» **INSTRUCTIONS FOR THE TASK**
Without including the pictures, copy out every line below.

» **DATA EXTRACT**
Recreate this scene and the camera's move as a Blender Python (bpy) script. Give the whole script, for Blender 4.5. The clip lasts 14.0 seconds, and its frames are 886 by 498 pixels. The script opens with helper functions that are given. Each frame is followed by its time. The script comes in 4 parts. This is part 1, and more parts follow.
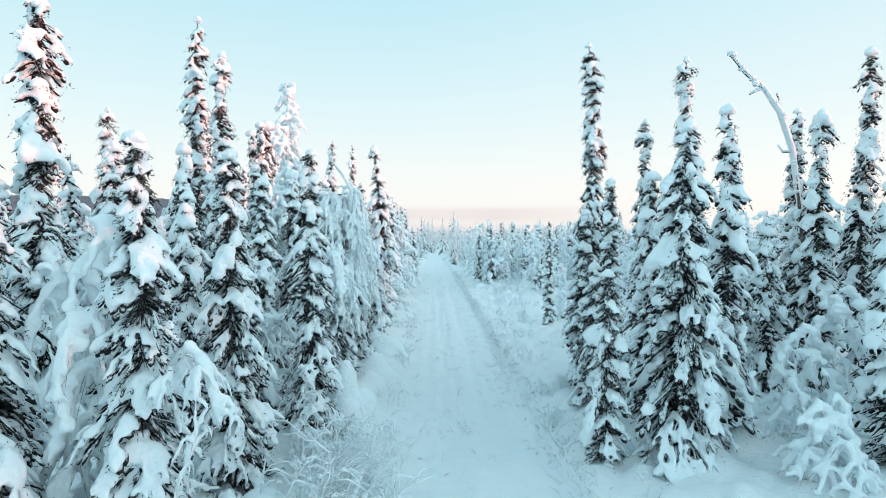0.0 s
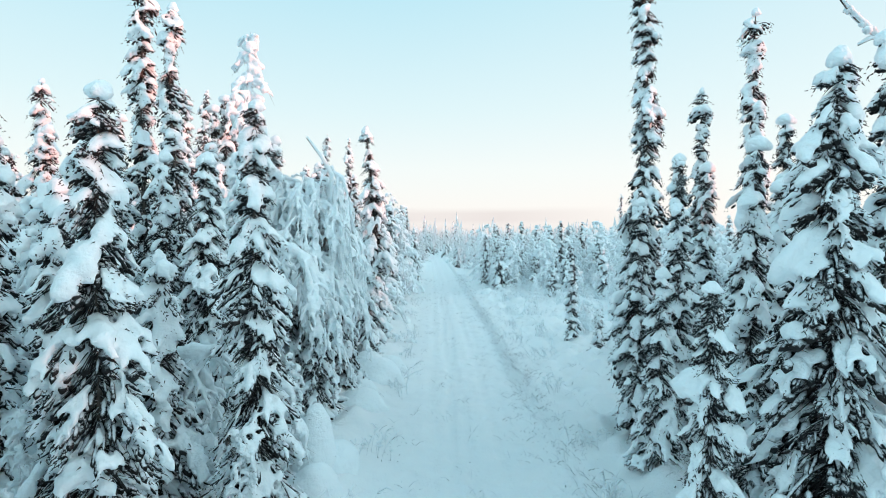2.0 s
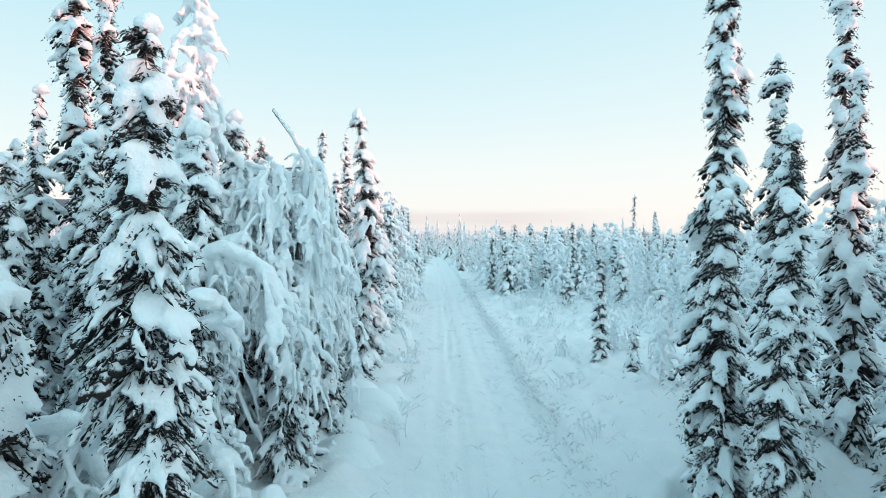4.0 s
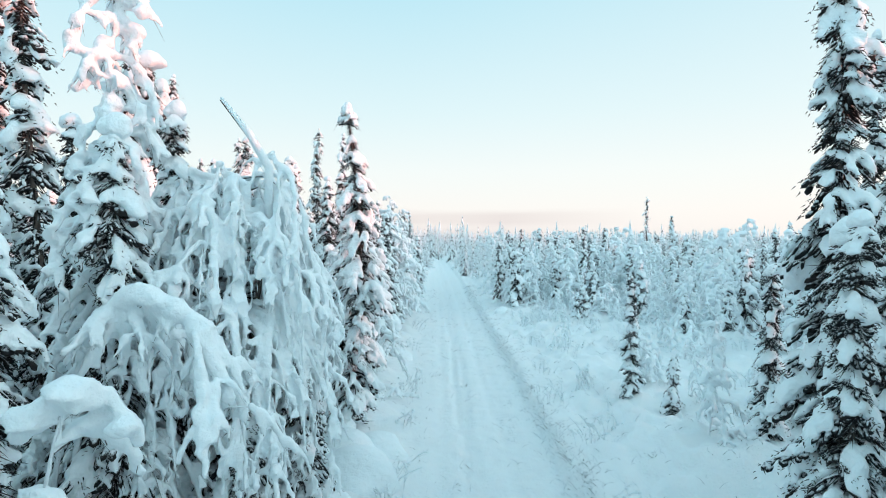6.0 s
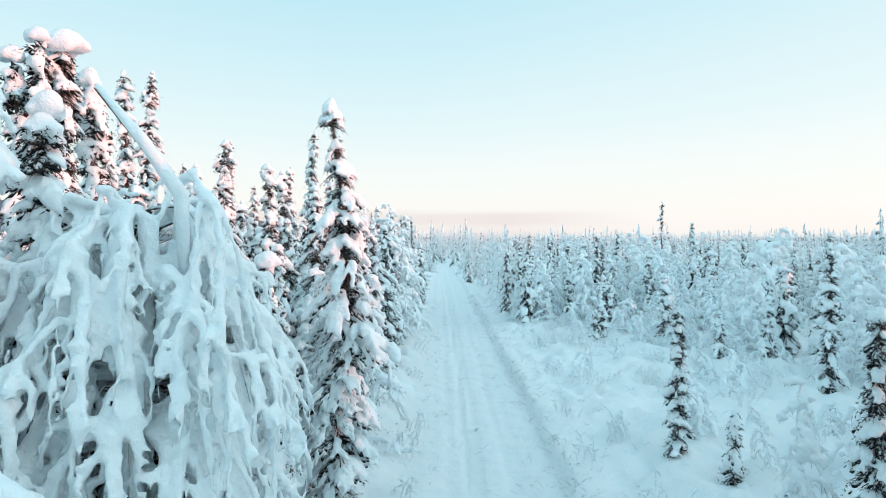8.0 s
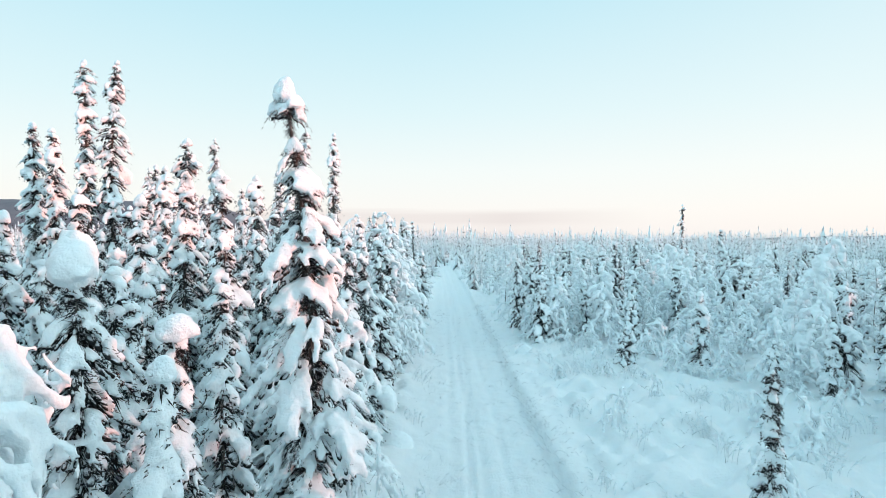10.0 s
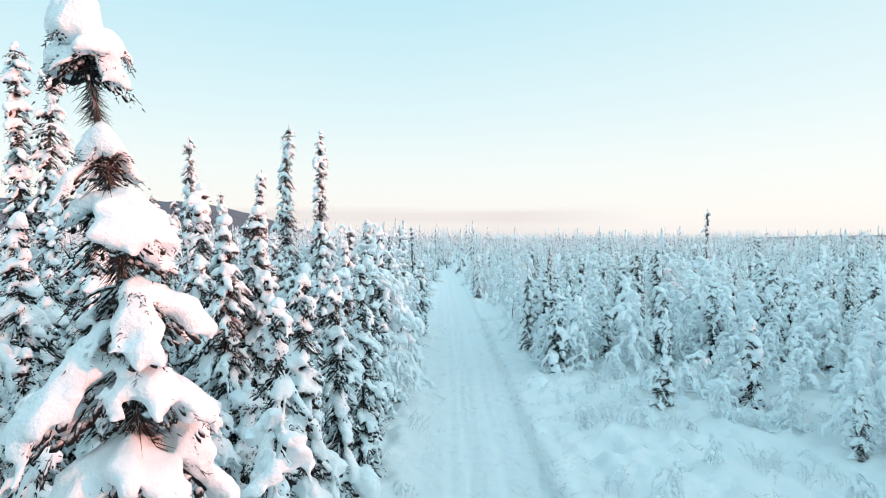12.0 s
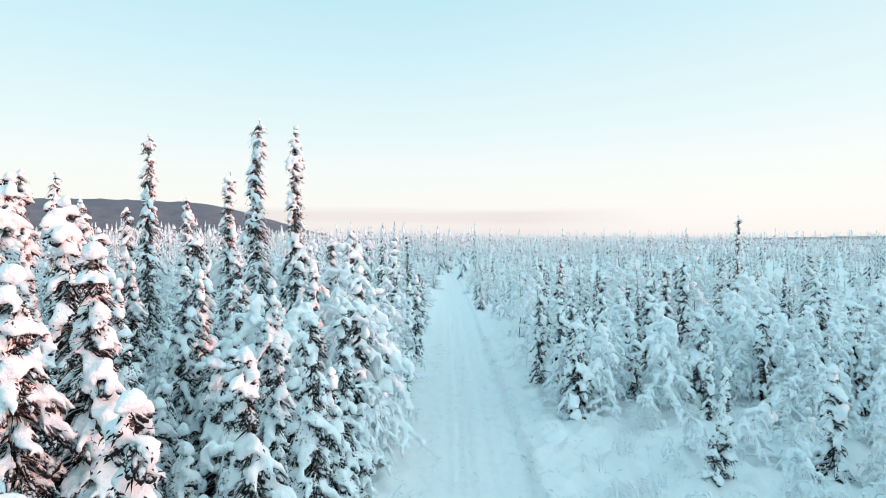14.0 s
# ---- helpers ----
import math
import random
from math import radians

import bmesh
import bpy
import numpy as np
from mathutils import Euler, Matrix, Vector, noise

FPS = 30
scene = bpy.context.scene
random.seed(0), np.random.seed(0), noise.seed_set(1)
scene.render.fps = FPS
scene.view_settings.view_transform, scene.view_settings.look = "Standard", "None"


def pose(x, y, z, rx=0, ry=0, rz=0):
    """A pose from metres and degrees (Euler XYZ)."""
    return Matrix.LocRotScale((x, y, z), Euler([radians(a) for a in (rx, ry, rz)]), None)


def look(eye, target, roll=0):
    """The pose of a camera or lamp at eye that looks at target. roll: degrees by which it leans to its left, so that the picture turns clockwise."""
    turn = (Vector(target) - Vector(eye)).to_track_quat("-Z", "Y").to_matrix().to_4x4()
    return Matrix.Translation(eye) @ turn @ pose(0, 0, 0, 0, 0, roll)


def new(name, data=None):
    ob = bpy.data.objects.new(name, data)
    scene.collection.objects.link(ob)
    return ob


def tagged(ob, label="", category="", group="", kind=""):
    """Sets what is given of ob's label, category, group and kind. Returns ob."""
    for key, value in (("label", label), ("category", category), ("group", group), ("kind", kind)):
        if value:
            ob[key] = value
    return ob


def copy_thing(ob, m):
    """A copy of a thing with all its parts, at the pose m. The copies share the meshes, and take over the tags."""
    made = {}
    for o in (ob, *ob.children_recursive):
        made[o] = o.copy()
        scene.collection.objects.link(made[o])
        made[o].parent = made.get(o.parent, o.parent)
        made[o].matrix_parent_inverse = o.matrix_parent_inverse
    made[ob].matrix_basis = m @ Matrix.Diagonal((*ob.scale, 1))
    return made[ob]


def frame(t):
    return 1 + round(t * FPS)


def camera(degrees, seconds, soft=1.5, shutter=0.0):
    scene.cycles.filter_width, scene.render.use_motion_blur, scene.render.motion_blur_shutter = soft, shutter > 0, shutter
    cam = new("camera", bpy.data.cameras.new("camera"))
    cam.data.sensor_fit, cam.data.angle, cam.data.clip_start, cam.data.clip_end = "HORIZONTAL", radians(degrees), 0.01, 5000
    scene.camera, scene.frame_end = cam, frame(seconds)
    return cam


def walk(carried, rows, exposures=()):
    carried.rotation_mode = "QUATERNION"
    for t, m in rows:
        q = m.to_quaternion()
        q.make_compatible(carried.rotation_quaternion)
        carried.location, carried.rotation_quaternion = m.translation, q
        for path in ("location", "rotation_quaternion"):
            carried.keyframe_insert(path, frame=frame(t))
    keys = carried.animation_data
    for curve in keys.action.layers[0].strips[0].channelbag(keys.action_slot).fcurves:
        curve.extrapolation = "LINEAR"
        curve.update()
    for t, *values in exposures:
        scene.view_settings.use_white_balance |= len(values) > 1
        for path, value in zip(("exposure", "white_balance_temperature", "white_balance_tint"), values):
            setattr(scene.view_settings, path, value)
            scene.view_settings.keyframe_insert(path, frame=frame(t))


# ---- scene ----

» **ANSWER BELOW**
Recreate this scene and the camera's move as a Blender Python (bpy) script. Give the whole script, for Blender 4.5. The clip lasts 14.0 seconds, and its frames are 886 by 498 pixels. The script opens with helper functions that are given. Each frame is followed by its time. The script comes in 4 parts. This is part 1, and more parts follow.
0.0 s
2.0 s
4.0 s
6.0 s
8.0 s
10.0 s
12.0 s
14.0 s
# ---- helpers ----
import math
import random
from math import radians

import bmesh
import bpy
import numpy as np
from mathutils import Euler, Matrix, Vector, noise

FPS = 30
scene = bpy.context.scene
random.seed(0), np.random.seed(0), noise.seed_set(1)
scene.render.fps = FPS
scene.view_settings.view_transform, scene.view_settings.look = "Standard", "None"


def pose(x, y, z, rx=0, ry=0, rz=0):
    """A pose from metres and degrees (Euler XYZ)."""
    return Matrix.LocRotScale((x, y, z), Euler([radians(a) for a in (rx, ry, rz)]), None)


def look(eye, target, roll=0):
    """The pose of a camera or lamp at eye that looks at target. roll: degrees by which it leans to its left, so that the picture turns clockwise."""
    turn = (Vector(target) - Vector(eye)).to_track_quat("-Z", "Y").to_matrix().to_4x4()
    return Matrix.Translation(eye) @ turn @ pose(0, 0, 0, 0, 0, roll)


def new(name, data=None):
    ob = bpy.data.objects.new(name, data)
    scene.collection.objects.link(ob)
    return ob


def tagged(ob, label="", category="", group="", kind=""):
    """Sets what is given of ob's label, category, group and kind. Returns ob."""
    for key, value in (("label", label), ("category", category), ("group", group), ("kind", kind)):
        if value:
            ob[key] = value
    return ob


def copy_thing(ob, m):
    """A copy of a thing with all its parts, at the pose m. The copies share the meshes, and take over the tags."""
    made = {}
    for o in (ob, *ob.children_recursive):
        made[o] = o.copy()
        scene.collection.objects.link(made[o])
        made[o].parent = made.get(o.parent, o.parent)
        made[o].matrix_parent_inverse = o.matrix_parent_inverse
    made[ob].matrix_basis = m @ Matrix.Diagonal((*ob.scale, 1))
    return made[ob]


def frame(t):
    return 1 + round(t * FPS)


def camera(degrees, seconds, soft=1.5, shutter=0.0):
    scene.cycles.filter_width, scene.render.use_motion_blur, scene.render.motion_blur_shutter = soft, shutter > 0, shutter
    cam = new("camera", bpy.data.cameras.new("camera"))
    cam.data.sensor_fit, cam.data.angle, cam.data.clip_start, cam.data.clip_end = "HORIZONTAL", radians(degrees), 0.01, 5000
    scene.camera, scene.frame_end = cam, frame(seconds)
    return cam


def walk(carried, rows, exposures=()):
    carried.rotation_mode = "QUATERNION"
    for t, m in rows:
        q = m.to_quaternion()
        q.make_compatible(carried.rotation_quaternion)
        carried.location, carried.rotation_quaternion = m.translation, q
        for path in ("location", "rotation_quaternion"):
            carried.keyframe_insert(path, frame=frame(t))
    keys = carried.animation_data
    for curve in keys.action.layers[0].strips[0].channelbag(keys.action_slot).fcurves:
        curve.extrapolation = "LINEAR"
        curve.update()
    for t, *values in exposures:
        scene.view_settings.use_white_balance |= len(values) > 1
        for path, value in zip(("exposure", "white_balance_temperature", "white_balance_tint"), values):
            setattr(scene.view_settings, path, value)
            scene.view_settings.keyframe_insert(path, frame=frame(t))


# ---- scene ----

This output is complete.